Frequently asked questions
Can SBA EIDLs be forgiven?
Unlike the Paycheck Protection Program (PPP), which offered fully forgivable loans, SBA COVID EIDLs are not forgivable. Borrowers are required to repay the debt according to the terms of their loan agreements.
How do I know if my EIDL had collateral?
How do I know if my EIDL has a personal guarantee?
Personal guarantees were required for SBA COVID EIDLs over $200,000. Any individual or entity that owned 20% or more of the applicant business was required to sign a guarantee. You can find this document in your loan paperwork, typically listed as SBA Form 148, Unconditional Guarantee.
Can the SBA come after me personally if I can’t repay my EIDL?
If you signed a personal guarantee (which was required for COVID EIDLs over $200,000), the SBA can come after you personally in the event of default. Even if you didn’t sign a personal guarantee, the SBA can still seek payment from you personally in the case of fraud or breach of contract (such as a misuse of funds).
What happens if I ignore my SBA EIDL?
Ignoring your SBA EIDL can result in serious financial and legal consequences. If you ignore your loan and show no intent to repay, the SBA may be able to seize your business and/or personal assets to recover your debt. The agency can also send you to the Department of the Treasury for collections. The Treasury can garnish your wages, withhold tax refunds and file a lawsuit against you in order to collect payment.

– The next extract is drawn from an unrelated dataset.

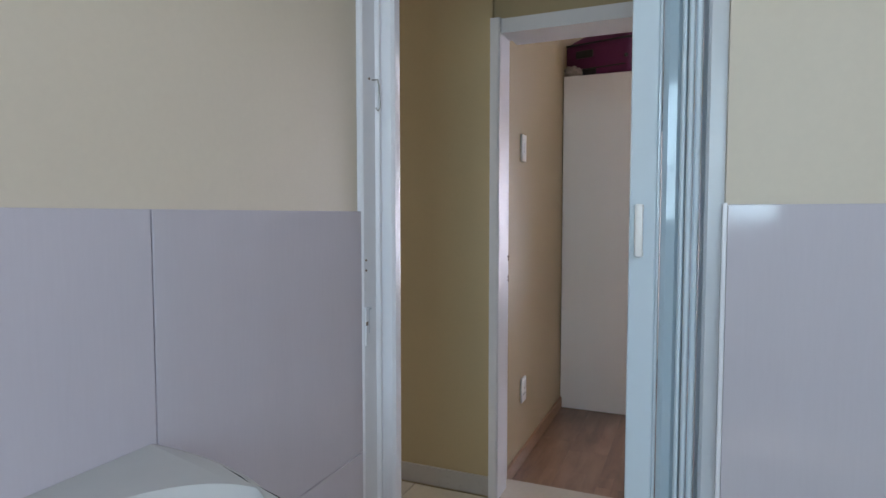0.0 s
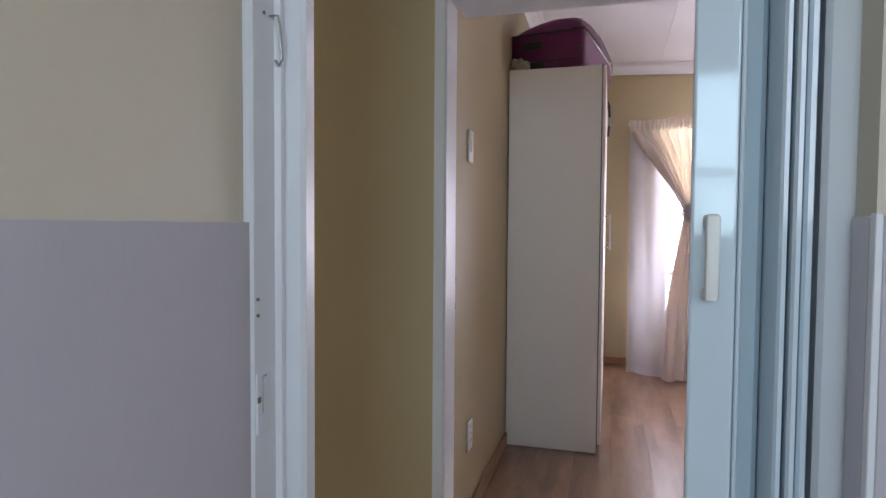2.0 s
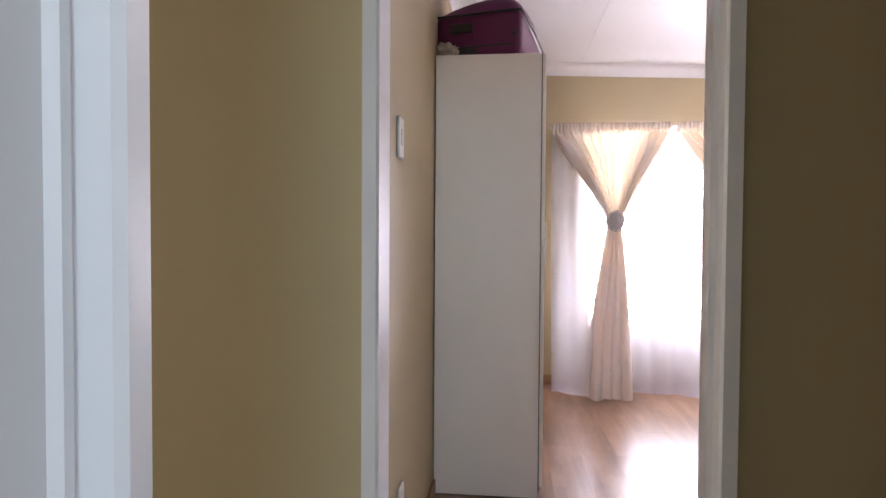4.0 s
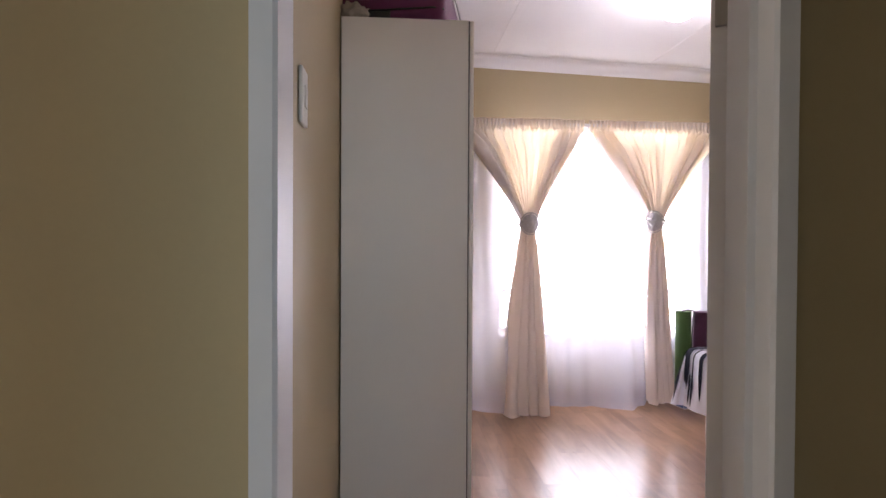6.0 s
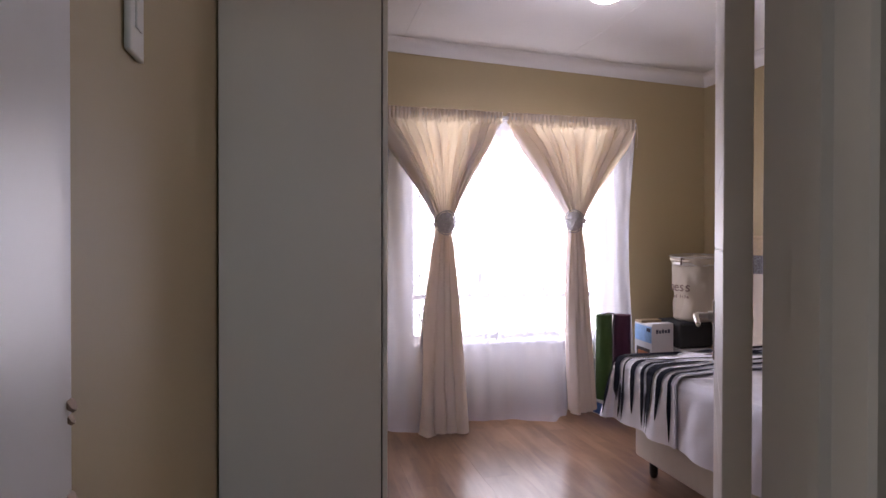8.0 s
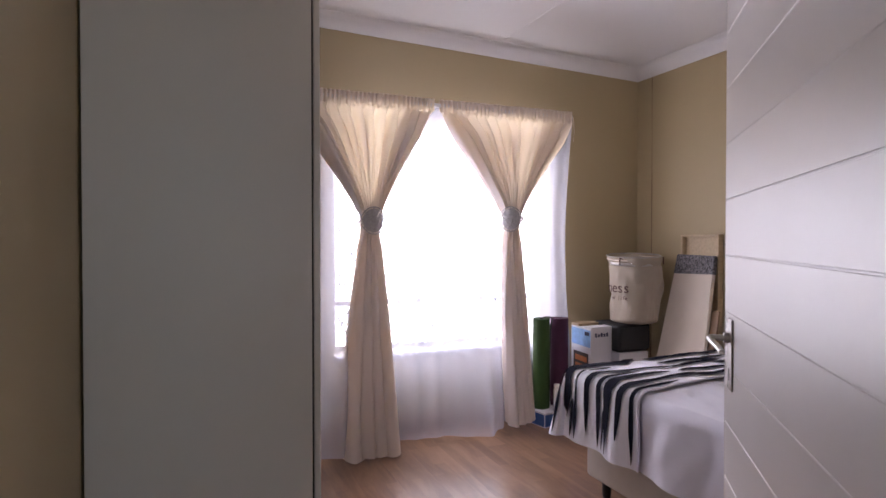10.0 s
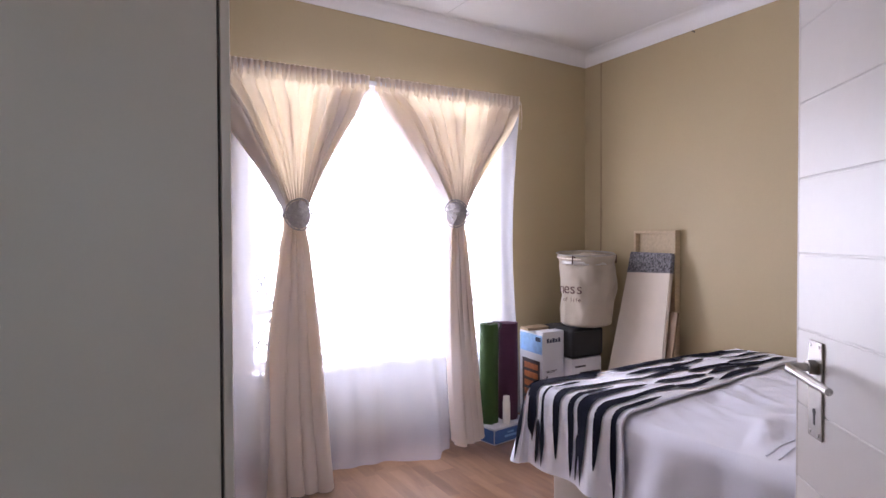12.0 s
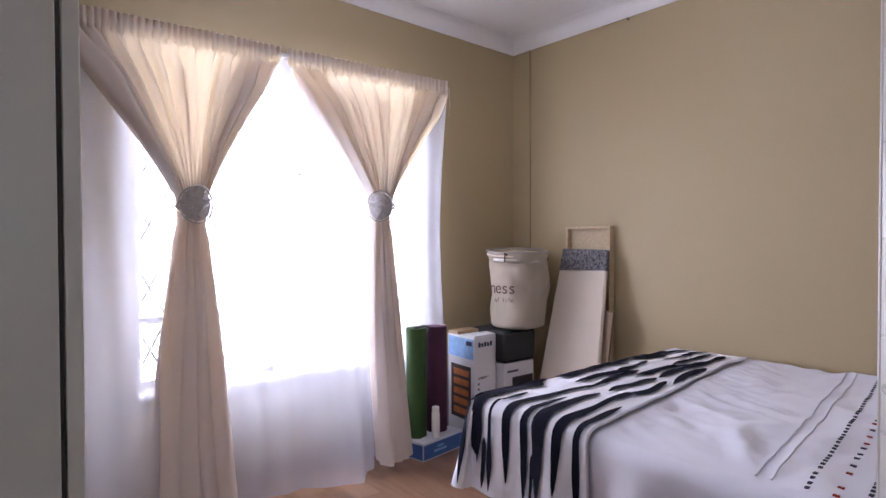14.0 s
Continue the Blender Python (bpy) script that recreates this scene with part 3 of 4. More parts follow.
pane = part("pane", box(WX0 + 0.041, WX1 - 0.041, fy + 0.018, fy + 0.022, WZ0 + 0.051, WZ1 - 0.041), glass("window_glass"), win)
pane.visible_shadow = False

bwin = thing("window_2", "white bathroom window with a transom bar", "window", kind="structure")
part("window_frame", boxes((BWX0, BWX1, BACK_Y - 0.04, BACK_Y - 0.005, BWZ0, BWZ0 + 0.035), (BWX0, BWX1, BACK_Y - 0.04, BACK_Y - 0.005, BWZ1 - 0.035, BWZ1), (BWX0, BWX0 + 0.035, BACK_Y - 0.04, BACK_Y - 0.005, BWZ0 + 0.035, BWZ1 - 0.035), (BWX1 - 0.035, BWX1, BACK_Y - 0.04, BACK_Y - 0.005, BWZ0 + 0.035, BWZ1 - 0.035), (BWX0 + 0.035, BWX1 - 0.035, BACK_Y - 0.04, BACK_Y - 0.005, 1.53, 1.57), bevel=0.003), M_TRIM, bwin)
bwb = bmesh.new()
for s in (1, -1):
    for a in (0.60, 0.95):
        b2 = tube([(a - 0.1 * s, BACK_Y - 0.06, BWZ0), (a + 0.1 * s, BACK_Y - 0.06, 1.53)], 0.006, 6)
        me = bpy.data.meshes.new("bar")
        b2.to_mesh(me)
        b2.free()
        bwb.from_mesh(me)
part("burglar_bars", bwb, M_BARS, bwin)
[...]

Does closing my business cancel my SBA EIDL?
No, closing your business does not cancel or forgive your SBA EIDL. You are still responsible for the debt under the terms of your loan agreement.
Can SBA EIDL debt be discharged in bankruptcy?
Yes, it is possible for SBA EIDL debt to be discharged in bankruptcy. How the debt is treated, however, depends on the type of bankruptcy you file, your loan terms and whether you signed a personal guarantee.
What happens if I’m sent to collections over an SBA EIDL?
If you’re sent to Treasury collections over an SBA EIDL, you’ll incur a 30% collection fee, which is added to your loan balance. The Treasury will do everything in its power to collect repayment, including seizing assets, garnishing wages, withholding tax refunds and even filing a lawsuit against you.